A estatal sugere o gasoduto Tucano Sul-Quererá com o objetivo de escoar o gás dos campos Tucano Grande e Tucano Grande Sul (TUC-T-139 e TUC-T147), do consórcio Imetame Energia, EnP Energy Platform e Energia Paranã, até uma UPGN indicativa, nas proximidades do início do gasoduto Quererá-Conceição, no campo de Quererá.
Foi considerada como premissa um projeto de 22,5 km de extensão, entre a unidade de produção onshore e a UPGN indicativa; e uma vazão de 1 milhão de m³/dia para o gasoduto e uma capacidade de 3 milhões de m³/dia para a unidade de processamento – devido ao potencial de descobertas nos blocos pertencentes à Bacia de Tucano Sul.
A EPE estima que o projeto demandaria investimentos de R$ 49 milhões no gasoduto e R$ 366 milhões na UPGN.
O estudo também se debruça sobre os projetos de Raia (Equinor), na Bacia de Campos, e Sergipe Águas Profundas (Petrobras) – ambos já anunciados pelos seus respectivos operadores.

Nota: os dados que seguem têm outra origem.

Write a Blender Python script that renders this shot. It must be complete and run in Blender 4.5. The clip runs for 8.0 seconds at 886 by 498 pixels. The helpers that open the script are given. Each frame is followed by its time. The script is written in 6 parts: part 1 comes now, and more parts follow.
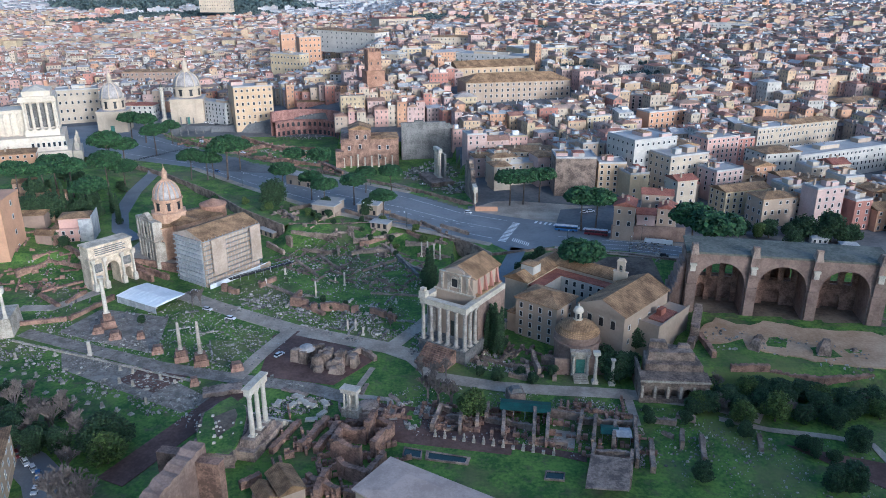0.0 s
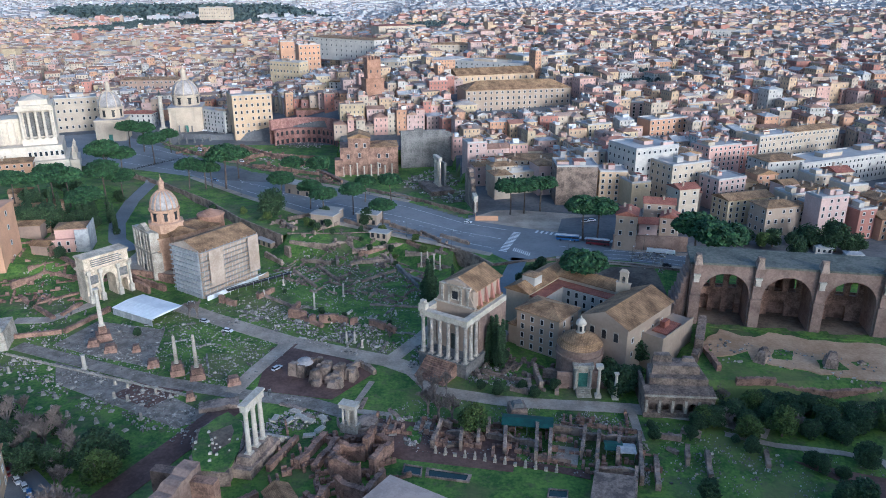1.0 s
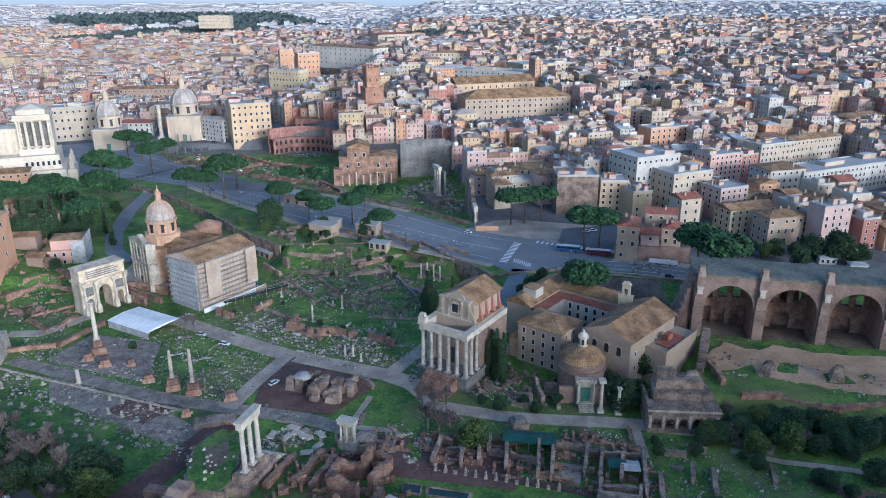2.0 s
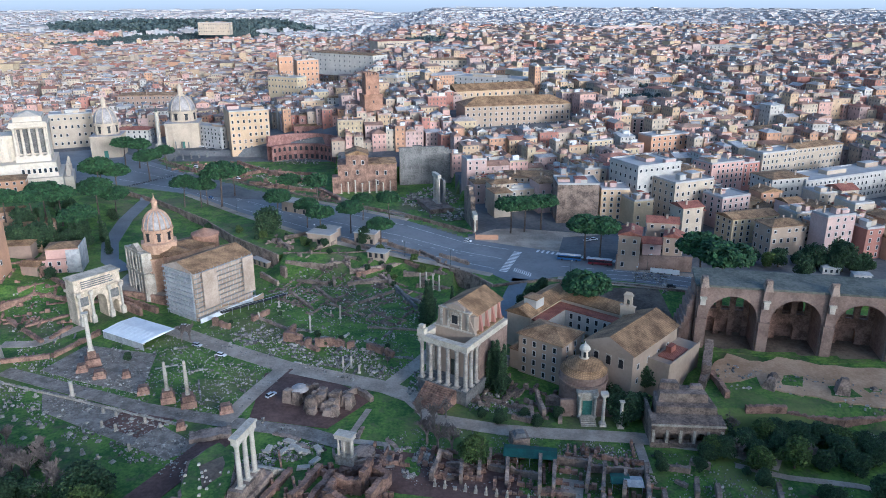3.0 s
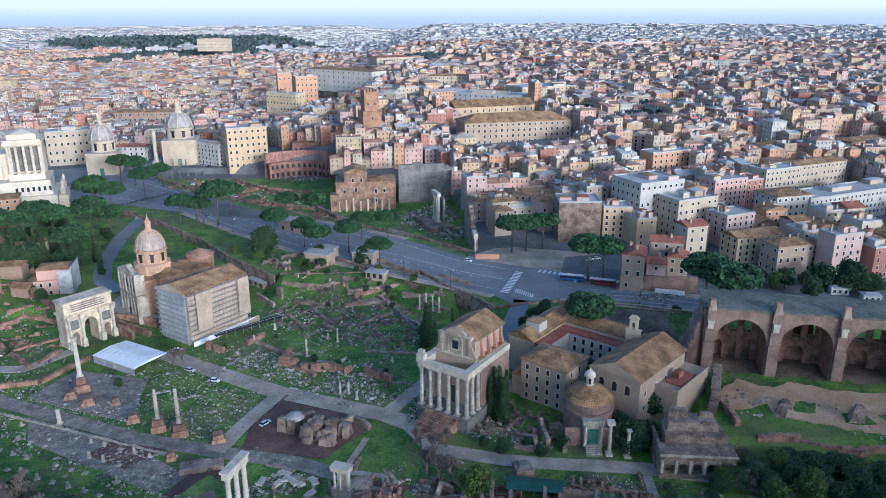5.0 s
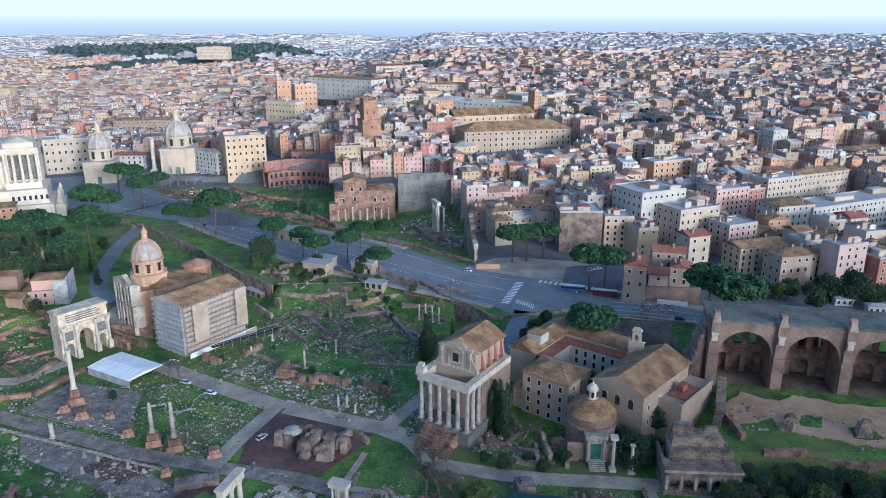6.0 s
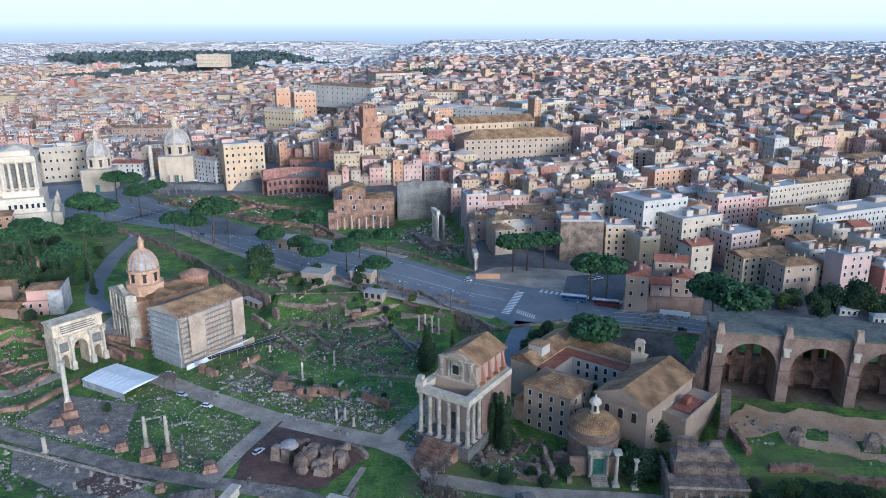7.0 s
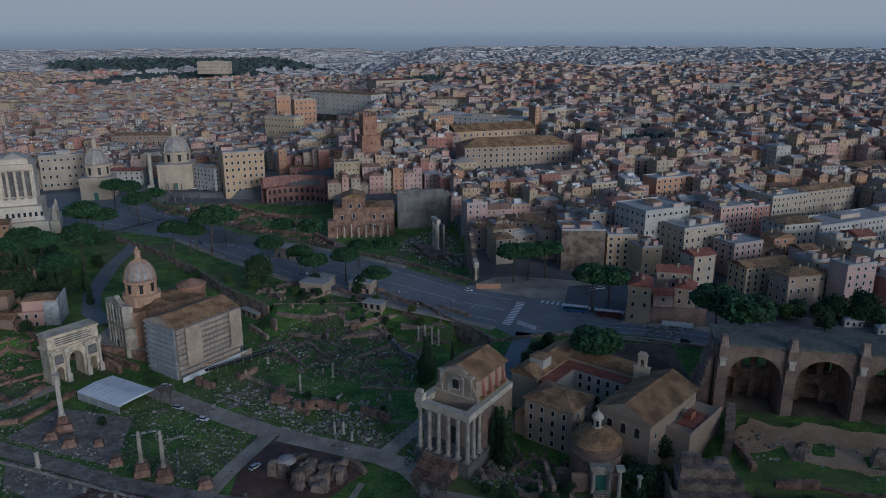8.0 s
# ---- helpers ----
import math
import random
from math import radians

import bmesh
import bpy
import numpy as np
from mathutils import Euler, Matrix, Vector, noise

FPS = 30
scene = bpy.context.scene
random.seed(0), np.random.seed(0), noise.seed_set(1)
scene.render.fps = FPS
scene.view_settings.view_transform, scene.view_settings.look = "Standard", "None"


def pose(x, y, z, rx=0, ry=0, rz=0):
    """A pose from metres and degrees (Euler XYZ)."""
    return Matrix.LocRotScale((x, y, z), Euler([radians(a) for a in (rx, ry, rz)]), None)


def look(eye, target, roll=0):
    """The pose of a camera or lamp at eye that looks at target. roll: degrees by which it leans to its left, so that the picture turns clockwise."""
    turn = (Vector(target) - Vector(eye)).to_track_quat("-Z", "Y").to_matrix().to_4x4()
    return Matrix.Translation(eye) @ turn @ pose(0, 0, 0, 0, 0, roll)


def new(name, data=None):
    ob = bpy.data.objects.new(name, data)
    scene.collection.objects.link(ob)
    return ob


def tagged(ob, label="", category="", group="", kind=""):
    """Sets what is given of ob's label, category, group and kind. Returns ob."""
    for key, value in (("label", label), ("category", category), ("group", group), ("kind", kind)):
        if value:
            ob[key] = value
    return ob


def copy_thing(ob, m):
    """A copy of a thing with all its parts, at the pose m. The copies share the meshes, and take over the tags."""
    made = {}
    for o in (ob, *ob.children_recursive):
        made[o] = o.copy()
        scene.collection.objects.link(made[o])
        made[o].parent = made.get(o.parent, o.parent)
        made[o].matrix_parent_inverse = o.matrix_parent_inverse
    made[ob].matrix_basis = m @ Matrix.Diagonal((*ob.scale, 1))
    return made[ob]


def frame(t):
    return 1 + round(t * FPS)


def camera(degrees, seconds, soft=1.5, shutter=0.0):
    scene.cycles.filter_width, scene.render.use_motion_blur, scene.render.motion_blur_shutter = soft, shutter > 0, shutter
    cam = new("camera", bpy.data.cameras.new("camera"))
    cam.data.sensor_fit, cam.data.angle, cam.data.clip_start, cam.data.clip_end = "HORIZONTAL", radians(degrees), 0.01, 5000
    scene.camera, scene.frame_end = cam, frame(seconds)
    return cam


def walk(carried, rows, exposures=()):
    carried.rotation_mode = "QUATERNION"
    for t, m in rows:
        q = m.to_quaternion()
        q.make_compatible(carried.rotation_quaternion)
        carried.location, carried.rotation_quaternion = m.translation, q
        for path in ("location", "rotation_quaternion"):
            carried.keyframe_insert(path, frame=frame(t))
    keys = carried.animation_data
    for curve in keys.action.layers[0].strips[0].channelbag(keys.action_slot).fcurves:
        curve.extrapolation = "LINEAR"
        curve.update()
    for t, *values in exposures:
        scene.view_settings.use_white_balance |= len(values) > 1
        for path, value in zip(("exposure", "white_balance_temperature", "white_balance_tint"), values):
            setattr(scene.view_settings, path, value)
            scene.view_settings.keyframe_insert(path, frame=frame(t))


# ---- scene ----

Produtores aguardam sinal da demanda
Para a diretora de Gás Natural do Instituto Brasileiro de Petróleo e Gás (IBP), Sylvie D’Apote, o investimento real dos produtores em novas rotas dependerá, ao fim, do comportamento da demanda.
“Investimentos em produção e para levar esse gás ao mercado só vão acontecer se houver demanda de fato”, comentou a executiva, ao participar do lançamento do Pipe.
Ela destacou, nesse sentido, que a demanda depende também da disposição dos consumidores de pagar um preço que seja suficiente para remunerar a cadeia do gás.
E mencionou que, do ponto de vista regulatório, é importante que a Agência Nacional de Petróleo, Gás Natural e Biocombustíveis (ANP) defina as regras de acesso às infraestruturas essenciais.
“[Essa regulação] tem que garantir o uso eficiente da infraestrutura existente, mas também que os agentes dispostos a investir possam enxergar que investimentos serão remunerados”, complementou.
Também presente no evento, a diretora da ANP, Symone Araújo, disse que, pela complexidade do assunto, vê com naturalidade as postergações da decisão da diretoria colegiada da agência sobre o acesso às infraestruturas essenciais, mas que o tema “está no radar” do regulador.